Im Außenbereich der Stadt und damit eigentlich schon auf dem Gebiet der früheren Gemeinden Geringshusen, Uphusen und Lünsfeld lagen weitere Gaststätten, etwa der Gasthof Engelberts an der heutigen B 214, früher einmal bekannt als Schenkwirtschaft zum „Waldschlösschen“ von Heinrich Böcker.

Das frühere „Waldschlösschen“, später Gaststätte Engelberts an der B 214

Die meisten Altstadtkneipen in Freren sind heute längst Geschichte. Das bekannteste Lokal am Ort ist mittlerweile sicherlich der Gasthof Lüns, der seine Anfänge in den 70er Jahren als Imbiss und Kiosk in einem alten Bauernhaus nahm. Später wurden ein Saal angebaut, drei Kegelbahnen eingerichtet und eine Partyservice aufgebaut. Nach dem Kauf der benachbarten Schulsporthalle entstanden dort das „Spielparadies Western Joe“, das sich besonders an Familien mit Kindern richtet, und eine „Live-cooking-Theke“. Nach einem Brand im Jahr 2012 wurde das gesamte Lokal komplett erneuert und ist heute der wichtigste gastronomische Treffpunkt der Stadt.

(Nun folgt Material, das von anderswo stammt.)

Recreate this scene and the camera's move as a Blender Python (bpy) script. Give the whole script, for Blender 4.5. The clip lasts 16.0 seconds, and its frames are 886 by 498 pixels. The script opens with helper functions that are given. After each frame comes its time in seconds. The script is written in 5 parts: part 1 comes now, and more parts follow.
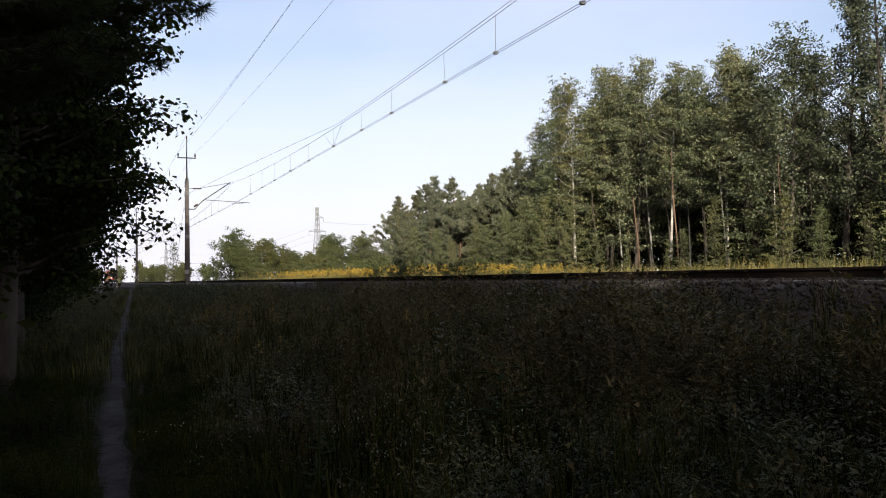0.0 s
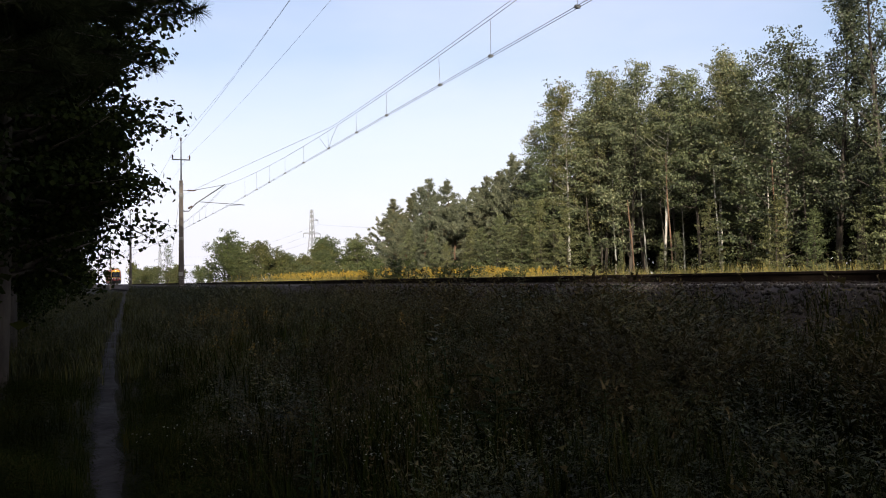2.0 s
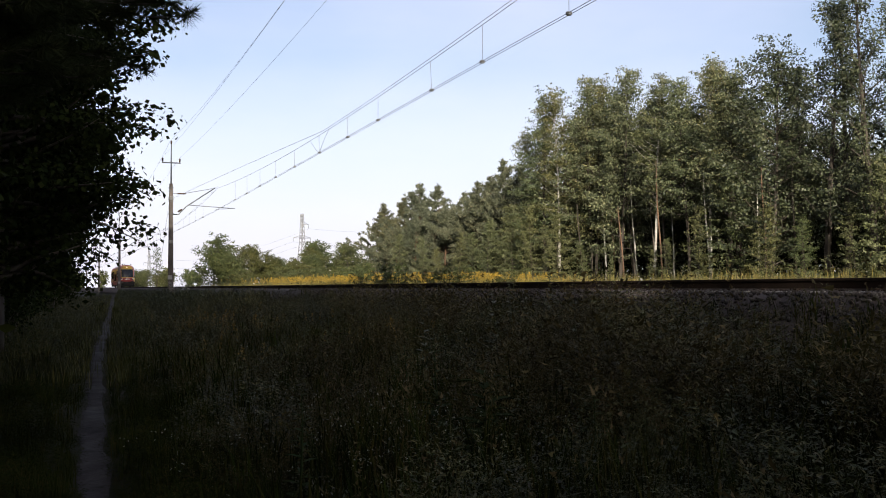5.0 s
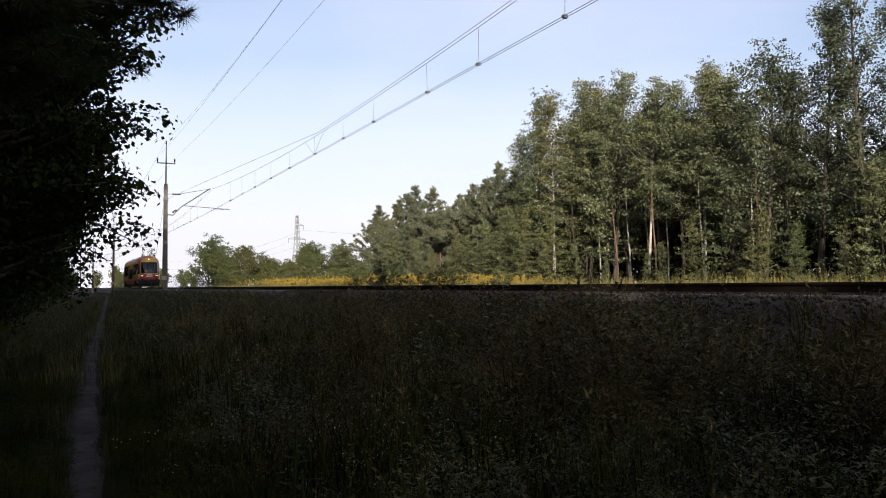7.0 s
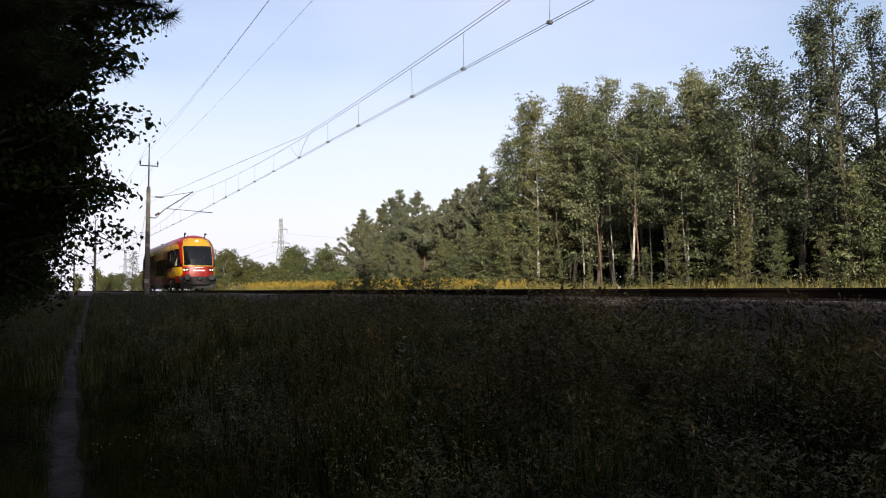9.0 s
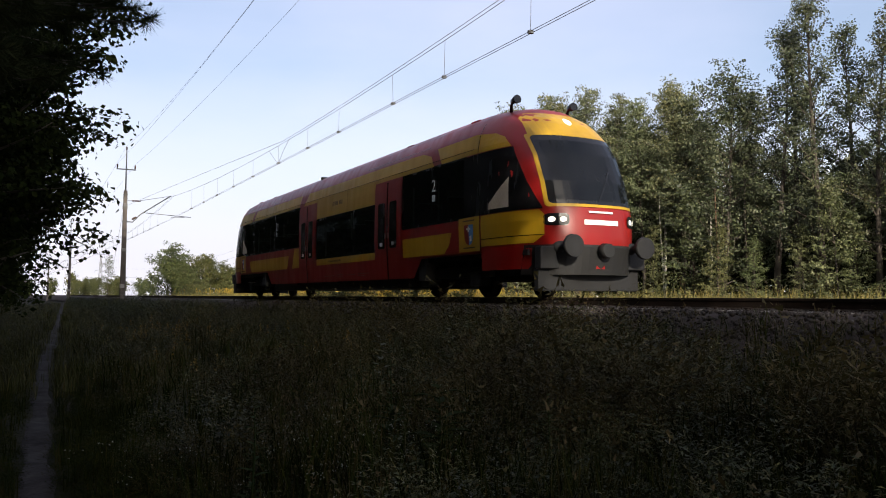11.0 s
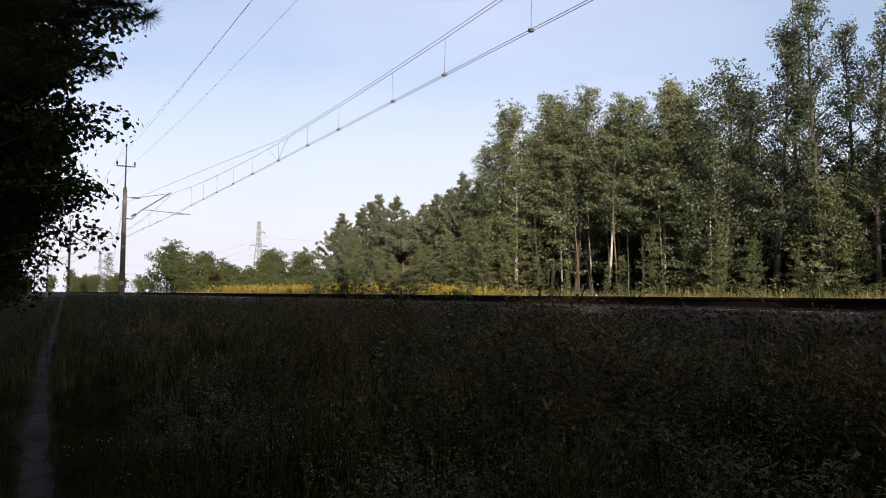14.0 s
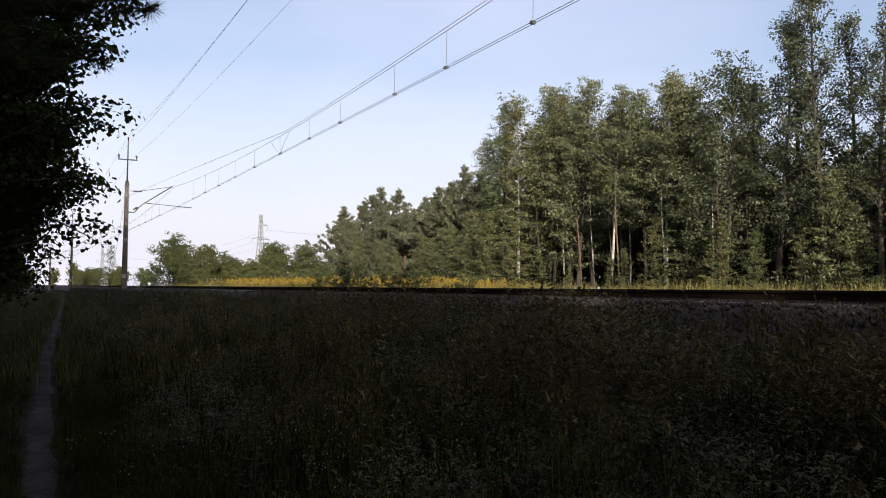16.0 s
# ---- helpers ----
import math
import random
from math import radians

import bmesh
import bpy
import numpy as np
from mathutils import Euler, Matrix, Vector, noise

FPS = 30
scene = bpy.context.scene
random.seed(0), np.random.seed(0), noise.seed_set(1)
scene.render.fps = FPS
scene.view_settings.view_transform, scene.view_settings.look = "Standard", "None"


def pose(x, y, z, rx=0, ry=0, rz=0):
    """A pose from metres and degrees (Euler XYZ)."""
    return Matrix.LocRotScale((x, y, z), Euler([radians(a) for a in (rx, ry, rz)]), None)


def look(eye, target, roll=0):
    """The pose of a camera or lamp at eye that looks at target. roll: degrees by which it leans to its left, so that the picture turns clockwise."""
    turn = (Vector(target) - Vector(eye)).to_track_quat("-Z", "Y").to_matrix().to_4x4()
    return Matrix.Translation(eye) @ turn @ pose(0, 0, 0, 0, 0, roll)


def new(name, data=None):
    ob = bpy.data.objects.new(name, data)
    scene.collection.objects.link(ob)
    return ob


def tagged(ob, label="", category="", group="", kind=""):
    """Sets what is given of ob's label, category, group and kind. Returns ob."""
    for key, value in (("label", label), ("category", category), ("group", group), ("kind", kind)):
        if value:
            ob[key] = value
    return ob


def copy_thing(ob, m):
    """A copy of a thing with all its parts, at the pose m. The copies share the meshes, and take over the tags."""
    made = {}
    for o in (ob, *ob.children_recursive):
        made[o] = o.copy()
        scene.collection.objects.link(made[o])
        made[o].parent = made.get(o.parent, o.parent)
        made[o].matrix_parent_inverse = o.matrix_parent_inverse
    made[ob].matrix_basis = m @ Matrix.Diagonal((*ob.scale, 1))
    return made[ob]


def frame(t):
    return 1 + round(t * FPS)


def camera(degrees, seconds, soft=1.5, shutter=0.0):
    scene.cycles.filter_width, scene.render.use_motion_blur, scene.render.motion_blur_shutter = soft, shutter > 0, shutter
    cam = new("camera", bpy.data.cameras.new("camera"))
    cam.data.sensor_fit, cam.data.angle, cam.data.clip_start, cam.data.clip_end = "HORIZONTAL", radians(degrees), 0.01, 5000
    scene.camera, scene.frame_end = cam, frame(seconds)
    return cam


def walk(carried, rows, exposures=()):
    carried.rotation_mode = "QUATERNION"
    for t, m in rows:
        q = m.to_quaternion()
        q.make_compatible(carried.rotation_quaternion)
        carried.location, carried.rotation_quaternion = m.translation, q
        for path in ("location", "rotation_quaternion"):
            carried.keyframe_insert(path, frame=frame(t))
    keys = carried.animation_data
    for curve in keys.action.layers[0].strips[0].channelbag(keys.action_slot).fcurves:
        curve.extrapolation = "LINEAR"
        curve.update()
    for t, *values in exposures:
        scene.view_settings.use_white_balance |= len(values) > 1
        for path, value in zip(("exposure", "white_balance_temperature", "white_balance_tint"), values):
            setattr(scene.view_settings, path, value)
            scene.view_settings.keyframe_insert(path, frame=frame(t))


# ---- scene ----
from math import sin, cos, tan, pi, hypot, atan2

# ---- camera: held by hand from one spot beside a field path, panning slowly after the railcar ----
EYE = (0.0, 0.0, 1.6)
cam = camera(57.3, 16.0, soft=1.0)


def aim(t, heading, tilt, lean):
    h, p = radians(heading), radians(tilt)
    away = Vector((sin(h) * cos(p), cos(h) * cos(p), sin(p))) * 100
    return t, look(EYE, Vector(EYE) + away, lean)


walk(cam, [aim(*r) for r in (
    (0.0, 23.613, 1.868, -1.259), (0.5, 23.683, 1.866, -1.243), (1.0, 23.774, 1.860, -1.205), (1.5, 23.882, 1.935, -1.164),
    (2.0, 24.000, 2.050, -1.107), (2.5, 24.112, 2.173, -1.072), (3.0, 24.230, 2.257, -1.036), (3.5, 24.351, 2.297, -0.924),
    (4.0, 24.459, 2.328, -0.865), (6.5, 24.967, 2.507, -0.554), (7.0, 25.039, 2.539, -0.480), (7.5, 25.215, 2.574, -0.448),
    (8.0, 25.496, 2.600, -0.422), (8.5, 25.816, 2.681, -0.376), (9.0, 26.155, 2.844, -0.264), (11.5, 27.810, 3.405, 0.291),
    (12.0, 27.868, 3.388, 0.324), (12.5, 27.841, 3.385, 0.380), (13.0, 27.725, 3.376, 0.460), (13.5, 27.690, 3.309, 0.448),
    (14.0, 27.665, 3.230, 0.446), (14.5, 27.638, 3.123, 0.430), (15.0, 27.604, 3.024, 0.407), (15.5, 27.559, 2.878, 0.403),
    (16.0, 27.528, 2.728, 0.366))],
     exposures=((0.0, 0.48), (8.0, 0.46), (12.0, 0.44), (14.5, 0.36), (16.0, 0.36)))

# ---- daylight ----
SUN_TOWARDS = Vector((-0.33, -0.94, 0.0)).normalized()
SUN_HEIGHT = 18.5
world = bpy.data.worlds.new("sky")
scene.world = world
world.use_nodes = True
wt = world.node_tree
sky = wt.nodes.new("ShaderNodeTexSky")
sky.sky_type, sky.sun_disc = "NISHITA", False
sky.sun_elevation, sky.sun_rotation = radians(SUN_HEIGHT), atan2(SUN_TOWARDS.x, SUN_TOWARDS.y)
sky.air_density, sky.dust_density, sky.ozone_density = 1.0, 4.0, 2.0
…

Auch in den Frerener Gaststätten hingen mehr oder weniger tiefsinnige Kneipensprüche, etwa „Do wat du wullt, de Lüe kürt doch“ und in der Bahnhofsgegen war zu lesen: „Lieber ein Kampf mit einer wehrhaften Sau, als daheim mit ‘ner zänkischen Frau“. Na dann: wohl bekomms!